* **Direction**
Identify all lines in the listing that include the word "scene", and copy them out.

* **Entries with animation source code**
★ ★ ★ ★

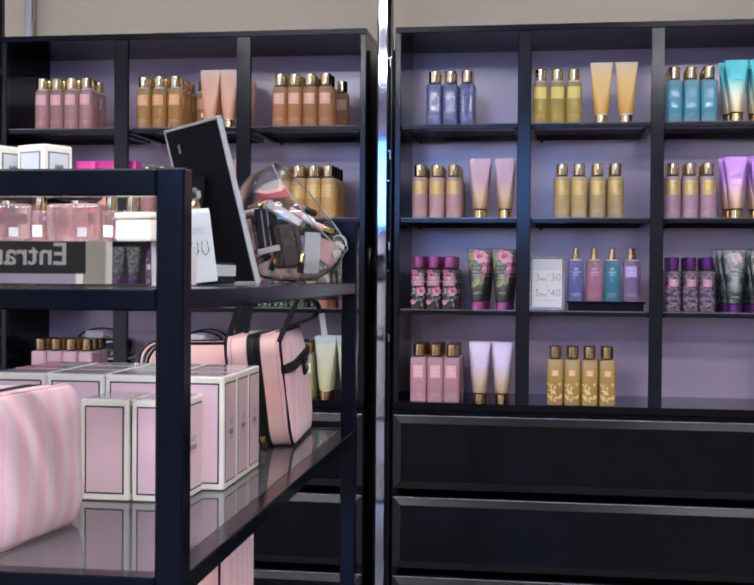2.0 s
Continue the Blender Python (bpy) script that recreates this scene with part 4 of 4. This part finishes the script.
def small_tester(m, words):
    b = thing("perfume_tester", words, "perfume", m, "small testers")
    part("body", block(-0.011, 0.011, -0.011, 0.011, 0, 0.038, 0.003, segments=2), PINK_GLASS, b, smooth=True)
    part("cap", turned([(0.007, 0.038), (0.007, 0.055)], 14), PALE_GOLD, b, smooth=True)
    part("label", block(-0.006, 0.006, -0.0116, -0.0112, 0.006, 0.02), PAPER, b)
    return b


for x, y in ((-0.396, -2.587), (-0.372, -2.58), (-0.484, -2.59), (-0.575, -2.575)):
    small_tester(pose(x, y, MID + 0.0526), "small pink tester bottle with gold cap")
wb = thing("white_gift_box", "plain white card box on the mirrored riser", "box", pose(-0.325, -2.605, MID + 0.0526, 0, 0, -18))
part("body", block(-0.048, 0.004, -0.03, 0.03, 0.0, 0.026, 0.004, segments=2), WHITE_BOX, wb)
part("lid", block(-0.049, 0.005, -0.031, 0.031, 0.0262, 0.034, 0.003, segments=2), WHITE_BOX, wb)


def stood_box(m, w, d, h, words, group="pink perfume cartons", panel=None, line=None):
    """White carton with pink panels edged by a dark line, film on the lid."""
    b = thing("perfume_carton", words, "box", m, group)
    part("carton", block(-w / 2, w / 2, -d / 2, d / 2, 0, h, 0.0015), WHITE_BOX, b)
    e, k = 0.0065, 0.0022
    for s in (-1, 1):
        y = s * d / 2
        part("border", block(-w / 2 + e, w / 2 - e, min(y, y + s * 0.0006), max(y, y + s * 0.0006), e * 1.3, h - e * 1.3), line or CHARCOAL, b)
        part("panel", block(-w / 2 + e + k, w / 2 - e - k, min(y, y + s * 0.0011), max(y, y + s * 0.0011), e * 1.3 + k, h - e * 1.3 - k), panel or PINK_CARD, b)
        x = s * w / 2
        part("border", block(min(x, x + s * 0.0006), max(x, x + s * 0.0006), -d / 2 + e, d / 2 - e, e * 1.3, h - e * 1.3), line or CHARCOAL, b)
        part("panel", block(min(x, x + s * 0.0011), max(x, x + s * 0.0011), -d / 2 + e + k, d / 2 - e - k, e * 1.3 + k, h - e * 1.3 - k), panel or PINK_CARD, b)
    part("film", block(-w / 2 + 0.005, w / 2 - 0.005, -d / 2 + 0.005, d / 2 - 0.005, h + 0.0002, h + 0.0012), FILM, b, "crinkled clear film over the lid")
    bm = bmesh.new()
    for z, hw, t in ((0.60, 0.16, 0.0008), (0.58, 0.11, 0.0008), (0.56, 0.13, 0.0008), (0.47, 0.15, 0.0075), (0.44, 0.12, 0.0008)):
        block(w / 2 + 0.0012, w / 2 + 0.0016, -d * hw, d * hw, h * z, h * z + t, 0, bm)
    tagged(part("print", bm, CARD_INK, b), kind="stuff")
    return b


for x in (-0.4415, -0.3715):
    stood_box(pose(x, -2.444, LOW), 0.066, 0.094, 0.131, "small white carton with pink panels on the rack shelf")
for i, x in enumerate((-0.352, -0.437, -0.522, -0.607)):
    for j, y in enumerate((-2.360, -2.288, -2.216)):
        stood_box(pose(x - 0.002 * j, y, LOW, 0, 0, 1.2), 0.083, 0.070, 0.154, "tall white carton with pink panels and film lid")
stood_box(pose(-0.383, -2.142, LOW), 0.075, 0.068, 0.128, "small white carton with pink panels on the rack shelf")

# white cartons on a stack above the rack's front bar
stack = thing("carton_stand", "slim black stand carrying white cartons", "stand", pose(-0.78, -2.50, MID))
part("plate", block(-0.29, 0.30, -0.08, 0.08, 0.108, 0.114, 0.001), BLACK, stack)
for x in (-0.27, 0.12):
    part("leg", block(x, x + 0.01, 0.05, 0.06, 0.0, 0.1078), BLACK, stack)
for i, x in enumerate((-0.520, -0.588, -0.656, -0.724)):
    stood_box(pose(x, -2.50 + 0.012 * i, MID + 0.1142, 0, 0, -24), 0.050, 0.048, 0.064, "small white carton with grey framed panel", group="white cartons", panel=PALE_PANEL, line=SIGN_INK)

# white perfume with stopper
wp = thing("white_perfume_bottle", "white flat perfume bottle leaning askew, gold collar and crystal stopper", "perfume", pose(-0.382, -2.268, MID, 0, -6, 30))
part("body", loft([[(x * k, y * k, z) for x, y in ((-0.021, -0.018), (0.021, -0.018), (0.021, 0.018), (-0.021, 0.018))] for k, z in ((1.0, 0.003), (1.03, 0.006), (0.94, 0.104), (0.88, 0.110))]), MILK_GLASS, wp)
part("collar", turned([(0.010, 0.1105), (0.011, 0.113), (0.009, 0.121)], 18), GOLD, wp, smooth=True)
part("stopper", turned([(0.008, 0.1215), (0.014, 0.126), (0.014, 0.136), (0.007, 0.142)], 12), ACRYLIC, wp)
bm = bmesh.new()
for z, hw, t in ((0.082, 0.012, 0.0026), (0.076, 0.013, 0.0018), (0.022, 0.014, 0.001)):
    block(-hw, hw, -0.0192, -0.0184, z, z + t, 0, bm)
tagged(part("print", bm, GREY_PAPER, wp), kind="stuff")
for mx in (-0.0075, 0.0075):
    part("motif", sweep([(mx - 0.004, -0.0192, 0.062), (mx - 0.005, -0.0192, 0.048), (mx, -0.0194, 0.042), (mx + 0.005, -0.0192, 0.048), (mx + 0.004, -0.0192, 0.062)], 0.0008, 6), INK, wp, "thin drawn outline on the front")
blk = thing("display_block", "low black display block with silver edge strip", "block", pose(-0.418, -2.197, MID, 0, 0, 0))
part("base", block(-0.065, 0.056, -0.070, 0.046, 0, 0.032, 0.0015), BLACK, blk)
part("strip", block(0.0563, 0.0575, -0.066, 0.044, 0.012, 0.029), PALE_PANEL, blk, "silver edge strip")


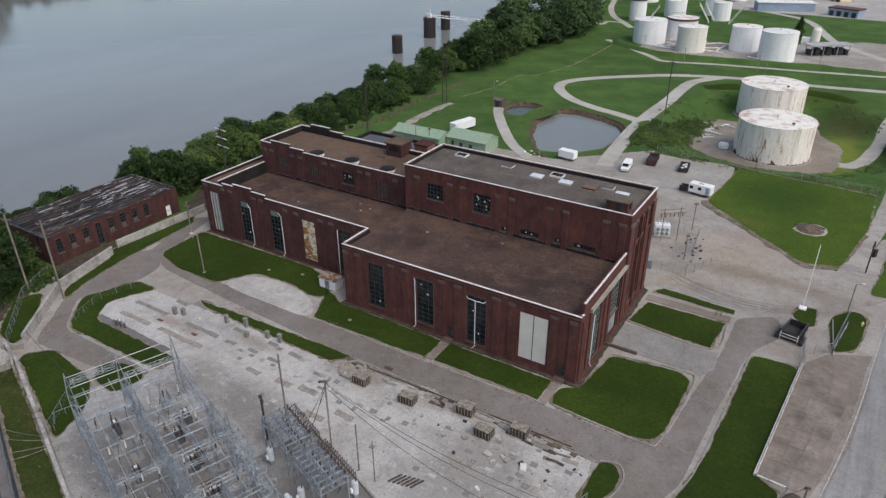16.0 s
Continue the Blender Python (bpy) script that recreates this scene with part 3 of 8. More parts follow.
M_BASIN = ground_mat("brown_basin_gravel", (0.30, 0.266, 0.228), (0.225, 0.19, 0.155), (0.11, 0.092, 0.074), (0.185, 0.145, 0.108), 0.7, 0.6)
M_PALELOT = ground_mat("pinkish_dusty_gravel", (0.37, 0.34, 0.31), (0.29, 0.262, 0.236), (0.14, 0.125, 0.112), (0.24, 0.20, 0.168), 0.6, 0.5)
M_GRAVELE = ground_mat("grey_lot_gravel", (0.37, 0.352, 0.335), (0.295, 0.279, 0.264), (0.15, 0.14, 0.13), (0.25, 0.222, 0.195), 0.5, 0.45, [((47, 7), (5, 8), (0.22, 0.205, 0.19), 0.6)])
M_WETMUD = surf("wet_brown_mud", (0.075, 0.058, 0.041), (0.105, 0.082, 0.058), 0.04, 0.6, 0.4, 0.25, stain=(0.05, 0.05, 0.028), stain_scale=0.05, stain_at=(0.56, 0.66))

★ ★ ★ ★

* **The reply**
Continue the Blender Python (bpy) script that recreates this scene with part 4 of 4. This part finishes the script.
Continue the Blender Python (bpy) script that recreates this scene with part 3 of 8. More parts follow.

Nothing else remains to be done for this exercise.